Tindak pidana yang berkaitan dengan komputer: Computer-related forgery (pemalsuan melalui komputer), Computer-related fraud (penipuan melalui komputer).
Tindak pidana yang berhubungan dengan isi atau muatan data atau sistem komputer: Offences related to child pornography (Tindak pidana yang berkaitan dengan pornografi anak). Tindak pidana yang berkaitan dengan pelanggaran hak cipta dan hak-hak terkait.

Motif dan Faktor Penyebab Munculnya Cyber Crime

  • Motif Cyber Crime
Motif pelaku kejahatan di dunia maya (cybercrime) pada umumnya dapat dikelompokkan menjadi dua kategori, yaitu : Motif pelaku kejahatan di dunia maya (cybercrime) pada umumnya dapat dikelompokkan menjadi dua kategori, yaitu
1.   Motif intelektual, yaitu kejahatan yang dilakukan hanya untuk kepuasan pribadi dan menunjukkan bahwa dirinya telah mampu untuk merekayasa dan mengimplementasikan bidang teknologi informasi. Kejahatan dengan motif ini pada umumnya dilakukan oleh seseorang secara individual.
2. Motif ekonomi, politik, dan kriminal, yaitu kejahatan yang dilakukan untuk keuntungan pribadi atau golongan tertentu yang berdampak pada kerugian secara ekonomi dan politik pada pihak lain. Karena memiliki tujuan yang dapat berdampak besar, kejahatan dengan motif ini pada umumnya dilakukan oleh sebuah korporasi.
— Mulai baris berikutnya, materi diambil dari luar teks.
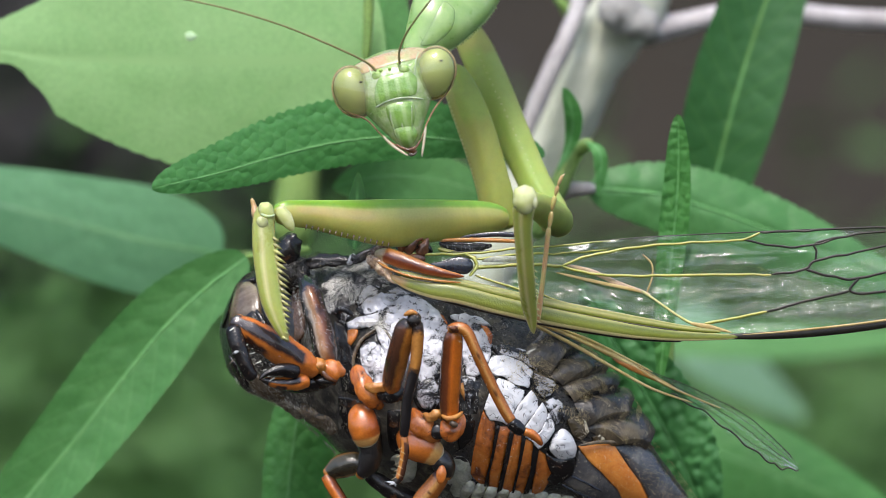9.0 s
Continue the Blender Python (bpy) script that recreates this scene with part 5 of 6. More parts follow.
limb("far_midleg_shin", [(-8.68, 0.9, -17.58, 0.36), (-8.32, 0.8, -18.11, 0.49), (-7.87, 0.6, -18.82, 0.49), (-7.24, 0.4, -19.79, 0.49), (-6.43, 0.2, -21.03, 0.45)], "orange_leg", cicada, "orange and black far shin", rough=0.06)
for k in range(9):
    a = along((-2.55, -5.9, -15.17), (-2.99, -5.6, -17.47), k / 8)
    part("bristle", spike(a, (a[0] - 0.45 + 0.9 * (k % 2), a[1] - 0.1, a[2] - 0.25), 0.03), "hair_gold", midleg)

# hind leg
crumple("hindleg_coxa", [(-1.78, -1, -12.24, 0.27), (-1.42, -1.8, -13.11, 0.71), (-0.8, -2.2, -13.81, 0.75), (-0.09, -2, -14.43, 0.58), (0.36, -1.4, -14.9, 0.22)], "orange", cicada, "crumpled orange leg base", 8)
crumple("coxa_rim", [(-0.89, -2.2, -12.65, 0.18), (-0.35, -2.7, -12.9, 0.35), (0.27, -2.9, -12.63, 0.35), (0.8, -2.4, -12.91, 0.22)], "amberskin", cicada, "", 9)
# again a black lump in place of the hollow's shade
part("coxa_shade", ball((0.27, -2.6, -14.01), (0.55, 0.4, 0.62), 0, None, 20, 14, 0.15), "black", cicada, "black lump painting the shade in the leg base's hollow")
hindleg = limb("hindleg", [(1.15, -2.2, -13.81, 0.49), (1.15, -3, -12.36, 0.69), (1.24, -3.9, -10.12, 0.75), (1.37, -4.6, -7.9, 0.75), (1.45, -5, -6.57, 0.66), (1.45, -5, -6.04, 0.35)], "orange_leg", cicada, "glossy orange hind leg with a dark inner face", rough=0.03, keel=0.18)
limb("shin", [(1.06, -5.3, -5.99, 0.35), (1.85, -5.7, -5.81, 0.44), (2.55, -5.7, -6.2, 0.44), (3.17, -5.4, -7.53, 0.42), (4.15, -4.7, -9.66, 0.42), (5.21, -4, -11.8, 0.42), (6.1, -3.6, -13.31, 0.4)], "amber", hindleg, "tan and orange shin", rough=0.05)
part("knee_dent", ball((1.36, -6.1, -5.85), (0.32, 0.15, 0.16), 20, None, 16, 10, 0.2), "jaw", hindleg)
limb("shin_end", [(5.93, -3.7, -13.13, 0.4), (6.46, -3.5, -13.67, 0.53), (7.04, -3.3, -14.03, 0.35)], "black", hindleg)
limb("foot", [(6.95, -3.4, -13.94, 0.29), (7.62, -3.2, -14.21, 0.35), (8.15, -3, -14.66, 0.27), (8.42, -2.8, -15.11, 0.13)], "orange", hindleg)
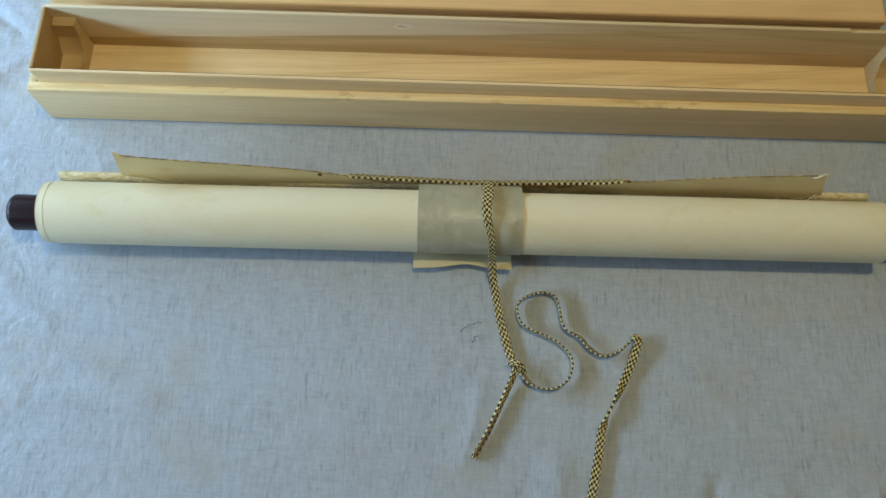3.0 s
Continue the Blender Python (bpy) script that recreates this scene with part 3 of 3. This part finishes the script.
def knob(x_in, x_out, r):
    s = 1 if x_out > x_in else -1
    prof = [(x_in, r * 0.96), (x_in + s * 0.008, r * 0.97)]
    for k in range(9):
        a = math.pi / 2 * k / 8
        prof.append((x_out - s * 0.0042 * (1 - math.sin(a)), r - 0.0042 * (1 - math.cos(a))))
    prof.append((x_out, r * 0.4))
    bm = lathe_x(prof, 64)
    bmesh.ops.translate(bm, verts=bm.verts, vec=(0, -0.0006, R - 0.0008))
    return bm


part("roller_knob", knob(XL + 0.012, -0.3318, 0.0129), LACQUER, scroll, "dark maroon lacquered roller end")
part("roller_knob", knob(XR - 0.012, 0.3085, 0.0129), BLACK_LACQUER, scroll, "black lacquered roller end")

# top rod, lying behind the roll in its gilt paper sleeve
ROD_Y = -0.0548 - RY


def rod():
    prof = []
    for k in range(13):
        a = math.pi * k / 12
        prof.append((ROD_Y + 0.0036 * math.cos(a), 0.0165 + 0.0058 * math.sin(a)))
    prof += [(ROD_Y - 0.0036, 0.0105), (ROD_Y + 0.0036, 0.0105)]
    bm = prism_x(prof, -0.3055, 0.285)
    for v in bm.verts:
        v.co.z -= 0.0015 + 0.0030 * (v.co.x + 0.3) / 0.6
    return bm


part("top_rod", rod(), GOLD, scroll, "half-round rod in gilt paper")

# flap of cover paper standing up behind the roll: top height along x
FLAP_TOP = [(-0.2530, 0.0592), (-0.2475, 0.0528), (-0.2136, 0.0492), (-0.1749, 0.0448), (-0.1357, 0.0388), (-0.110, 0.0338), (-0.0963, 0.0293),
            (-0.0762, 0.0225), (-0.0556, 0.0160), (-0.0451, 0.0125), (0.0319, 0.0105), (0.0503, 0.0163), (0.0703, 0.0236), (0.0859, 0.0287),
            (0.1017, 0.0325), (0.1227, 0.0350), (0.1491, 0.0398), (0.1886, 0.0452), (0.2326, 0.0502), (0.2385, 0.0522)]
FLAP_LOW = [(-0.257, 0.0290), (-0.239, 0.0245), (-0.2236, 0.0193), (-0.212, 0.0145), (-0.19, 0.008), (-0.12, 0.004), (0.12, 0.004), (0.17, 0.009), (0.1966, 0.0140),
            (0.2188, 0.0186), (0.2470, 0.0238)]


def flap_low(x):
    return float(np.interp(x, [p[0] for p in FLAP_LOW], [p[1] for p in FLAP_LOW]))


def flap_top(x):
    return float(np.interp(x, [p[0] for p in FLAP_TOP], [p[1] for p in FLAP_TOP]))


def flap_y(x, f):
    """f runs from the top (0) to the lower edge (1)."""
    return -0.0552 - RY - 0.0028 * f + 0.0003 * math.sin(x * 40)


def flap():
    rows = []
    x0, x1 = -0.2530, 0.2385
    for i in range(81):
        s = i / 80
        row = []
        for k in range(9):
            f = k / 8
            x = x0 + (x1 - x0) * s + (-0.004 * f if s < 0.5 else 0.0085 * f) * abs(2 * s - 1) ** 6
            top = flap_top(x0 + (x1 - x0) * s)
            low = flap_low(x)
            row.append((x, flap_y(x, f), top + (low - top) * f))
        rows.append(row)
    return sheet(rows, 0.0005)


fl = part("paper_flap", flap(), FLAP, scroll, "stiff tan paper flap standing behind the roll")
part("flap_edge", tube([(x, flap_y(x, 0) - 0.0002, flap_top(x) + 0.0002) for x in np.linspace(-0.249, 0.233, 60)], 0.00042, 0.004, 6), FRAYED, fl, "frayed brown edge")
part("flap_edge", tube([(x, flap_y(x, 1) - 0.0005, flap_low(x)) for x in np.linspace(-0.255, -0.12, 24)], 0.00028, 0.004, 6), FRAYED, fl, "frayed brown edge")
part("flap_edge", tube([(x, flap_y(x, 1) - 0.0005, flap_low(x)) for x in np.linspace(0.12, 0.244, 24)], 0.00028, 0.004, 6), FRAYED, fl, "frayed brown edge")


def backing():
    """The rod's paper sleeve, seen between the hanging loop and the roll."""
    rows = []
    for i in range(61):
        x = -0.118 + 0.224 * i / 60
        top = float(np.interp(x, [-0.118, -0.0961, -0.0468, 0.003, 0.0484, 0.106], [0.0330, 0.0312, 0.0282, 0.0250, 0.0292, 0.0352]))
        rows.append([(x, -0.0549 - RY + 0.0002 * math.sin(x * 90 + k), 0.012 + (top - 0.012) * k / 5) for k in range(6)])
    return sheet(rows, 0.0004)


part("rod_sleeve", backing(), SLEEVE, scroll, "dull pinkish tan paper sleeve")
# thread ties at the flap's corners
for x, z, s in ((-0.2475, 0.0528, -1), (0.2326, 0.0502, 1)):
    y = flap_y(x, 0) - 0.0012
    low = flap_y(x, 1) - 0.0016
    part("thread_tie", tube([(x - s * 0.003, y, z - 0.0012), (x, y - 0.0006, z + 0.0004), (x + s * 0.004, y + 0.001, z + 0.002), (x + s * 0.0062, y + 0.0015, z + 0.0026)], 0.00045), SILK, fl, "loose white thread end")
    x += 0.005 if s > 0 else 0.0
    zl = flap_low(x + s * 0.004) + 0.002
    part("thread_tie", tube([(x + s * 0.001, low - 0.0006, zl - 0.0065), (x + s * 0.003, low, zl - 0.001), (x + s * 0.0035, low, zl + 0.003)], 0.00045), SILK, fl, "loose white thread end")
    part("thread_tie", tube([(x + s * 0.007, low - 0.0006, zl - 0.0055), (x + s * 0.003, low, zl - 0.0007)], 0.00045), SILK, fl, "loose white thread end")

# grey wrapper round the middle of the roll
BX0, BX1 = -0.0445, 0.0282
part("wrapper_band", arc_sheet(BX0, BX1, R + 0.0011, -75, 118, 0.0002, 36, 56, lead=((0.0175, 0.0392), (0.0230, 0.0335), (0.0268, 0.0270)), wave=0.00015, dent=0.0007), BAND, scroll, "smooth grey-brown paper wrapper")


def tab():
    """The wrapper's loose end, sticking out under the roll with a wavy edge."""
    rows = []
    for i in range(25):
        s = i / 24
        x = -0.0475 + 0.0705 * s
        edge = -0.1158 - RY + 0.0038 * math.exp(-((s - 0.55) / 0.22) ** 2)
        row = []
        for k in range(9):
            f = k / 8
            y = (-0.098 - RY) + (edge - (-0.098 - RY)) * f
            row.append((x, y, 0.0036 + 0.0042 * f + 0.0008 * math.sin(s * 7)))
        rows.append(row)
    return sheet(rows, 0.0004)


part("wrapper_tab", tab(), TAB, scroll, "loose cream paper end with a wavy edge")

# ---- the braided cord ----
cord = thing("braided_cord", (0, 0, 0), "flat straw-yellow and black braided tying cord", "cord")
HOLD = [(x, -0.0566, z, 42, 0.0056) for x, z in ((-0.0945, 0.0326), (-0.0716, 0.0308), (-0.0468, 0.0295), (-0.0219, 0.0278), (0.003, 0.0264),
        (0.0197, 0.0281), (0.0484, 0.0304), (0.0689, 0.0322), (0.0851, 0.0338), (0.1000, 0.0366))]
part("hanging_loop", ribbon(HOLD, 0.0019, 0.002), BRAID, cord)
for x, z in ((-0.1150, 0.0344), (0.1040, 0.0372)):
    ring = [(x + 0.0009 * math.cos(a), -0.0572, z + 0.0010 * math.sin(a)) for a in np.linspace(0, 2 * math.pi, 13)]
    part("cord_eye", tube(ring, 0.00065), BROWN, cord, "small brown fastening ring")
RR = R + 0.0024


def over(a, x, width, lift=0.0):
    """A point over the roll at the angle a from its front, lifted off it a little."""
    r = RR + lift
    return (x, RY - r * math.cos(radians(a)), R + r * math.sin(radians(a)), 0.0, width)


down_front = [(0.0045, -0.0562, 0.0285, 0, 0.0078), (0.0043, -0.0610, 0.0375, 0, 0.0080), over(112, 0.0036, 0.0078, 0.0012), over(90, 0.0026, 0.0070, 0.0016), over(72, 0.0036, 0.0060, 0.0012),
              over(55, 0.0054, 0.0050), over(35, 0.0072, 0.0052), over(12, 0.0082, 0.0060), (0.0088, -0.1112, 0.016, 0, 0.0062),
              (0.0094, -0.1148, 0.0105, 0, 0.0062), (0.0102, -0.1215, 0.0048, 0, 0.0062), (0.0119, -0.130, 0.0022, 0, 0.0062), (0.0134, -0.138, 0.0018, 0, 0.0060),
              (0.0157, -0.151, 0.0018, 0, 0.0062), (0.0188, -0.163, 0.0018, 0, 0.0066), (0.0222, -0.175, 0.0020, 0, 0.0066), (0.0262, -0.186, 0.0024, 0, 0.0062)]


def around(c):
    """Away from the roll's axis while the cord lies on it, up elsewhere."""
    if c.y < -0.113:
        k = min(1.0, (-0.113 - c.y) / 0.012)
        return (0, -(1 - k), 0.3 + k)
    return (0, c.y - RY, c.z - R + 1e-4)


part("cord_length", ribbon(down_front, 0.0017, 0.0012, around), BRAID, cord)
tail = [(0.0264, -0.186, 0.0044, 10, 0.0052), (0.0243, -0.192, 0.0036, 20, 0.0049), (0.0203, -0.201, 0.0028, 35, 0.0044), (0.0153, -0.212, 0.0026, 40, 0.0041),
        (0.0070, -0.230, 0.0023, 25, 0.0041), (-0.0026, -0.2470, 0.0022, 10, 0.0046)]
part("cord_tail", ribbon(tail, 0.0022), BRAID, cord)
# solid brown strip laid on top, drawing the shade inside the tail's slit
part("tail_slit_shade", tube([(0.0135, -0.2165, 0.0041), (0.0070, -0.2302, 0.0036), (-0.0018, -0.2458, 0.0033)], 0.00085), BROWN, cord, "dark strip drawn for the shade inside the hollow tail end")
XY = [(0.0275, -0.187), (0.033, -0.195), (0.040, -0.1995), (0.050, -0.201), (0.060, -0.196), (0.0648, -0.186), (0.0635, -0.177), (0.056, -0.169), (0.047, -0.164),
      (0.033, -0.158), (0.0278, -0.151), (0.027, -0.142), (0.032, -0.136), (0.042, -0.132), (0.051, -0.1325), (0.056, -0.139), (0.0582, -0.153), (0.062, -0.159),
      (0.071, -0.164), (0.077, -0.171), (0.086, -0.1765), (0.096, -0.174), (0.104, -0.168), (0.109, -0.1625)]
TURN = [40, 62, 80, 88, 90, 90, 90, 90, 90, 90, 90, 88, 82, 76, 78, 86, 90, 80, 60, 55, 66, 82, 85, 70]
part("cord_loop", ribbon([(x + 0.0006, y + 0.0013, 0.0036, a if a > 84 else 0.9 * a, 0.0047) for (x, y), a in zip(XY, TURN)], 0.0013), BRAID_EDGE, cord)
end = [(0.1085, -0.1615, 0.0047, 60, 0.0058), (0.1122, -0.1625, 0.0055, 15, 0.0062), (0.1116, -0.168, 0.0041, 2, 0.0065), (0.1076, -0.179, 0.0027, 0, 0.0065), (0.1003, -0.195, 0.0020, 15, 0.0064),
       (0.0938, -0.207, 0.0031, 70, 0.0052), (0.0895, -0.2145, 0.0031, 85, 0.0048), (0.0868, -0.221, 0.0027, 45, 0.0058), (0.0843, -0.228, 0.0019, 5, 0.0061), (0.0813, -0.245, 0.0019, 0, 0.0065),
       (0.0763, -0.268, 0.0023, 0, 0.0066), (0.0723, -0.285, 0.0020, 0, 0.0065), (0.0653, -0.318, 0.0017, 0, 0.0065), (0.0563, -0.352, 0.0016, 0, 0.0065)]
part("cord_end", ribbon(end, 0.0017), BRAID, cord)
# the knot: a short turn of cord over the crossing
knot = [(0.0222, -0.1840, 0.0030, 0, 0.0050), (0.0235, -0.1822, 0.0062, 10, 0.0052), (0.0275, -0.1835, 0.0074, 0, 0.0054), (0.0305, -0.1865, 0.0062, -10, 0.0052), (0.0315, -0.1895, 0.0030, 0, 0.0050)]
part("cord_knot", ribbon(knot, 0.0018), BRAID, cord)

# ---- stray thread on the cloth ----
stray = thing("stray_thread", (0, -0.157, 0), "fine dark thread clippings lying on the cloth", "thread")
part("thread_strand", tube([(-0.0125, -0.0036, 0.0006), (-0.0105, -0.0008, 0.0009), (-0.0082, 0.0002, 0.0007), (-0.0060, 0.0026, 0.0010), (-0.0035, 0.0025, 0.0006), (-0.0008, 0.0040, 0.0009), (0.0028, 0.0038, 0.0007)], 0.00018), THREAD, stray)
part("thread_strand", tube([(-0.004, -0.011, 0.0006), (-0.0024, -0.0085, 0.0009), (-0.0030, -0.0068, 0.0007), (0.001, -0.0056, 0.0006)], 0.00016), THREAD, stray)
  • Faktor Penyebab Munculnya Cyber Crime
Jika dipandang dari sudut pandang yang lebih luas, latar belakang terjadinya kejahatan di dunia maya ini terbagi menjadi dua faktor penting, yaitu :
1.     Faktor Teknis
Dengan adanya teknologi internet akan menghilangkan batas wilayah negara yang menjadikan dunia ini menjadi begitu dekat dan sempit. Saling terhubungnya antara jaringan yang satu dengan yang lain memudahkan pelaku kejahatan untuk melakukan aksinya. Kemudian, tidak meratanya penyebaran teknologi menjadikan pihak yang satu lebih kuat daripada yang lain.
2.     Faktor Sosial ekonomi
Cybercrime dapat dipandang sebagai produk ekonomi. Isu global yang kemudian dihubungkan dengan kejahatan tersebut adalah keamanan jaringan. Keamanan jaringan merupakan isu global yang muncul bersamaan dengan internet. Sebagai komoditi ekonomi, banyak negara yang tentunya sangat membutuhkan perangkat keamanan jaringan. Melihat kenyataan seperti itu, Cybercrime berada dalam skenerio besar dari kegiatan ekonomi dunia.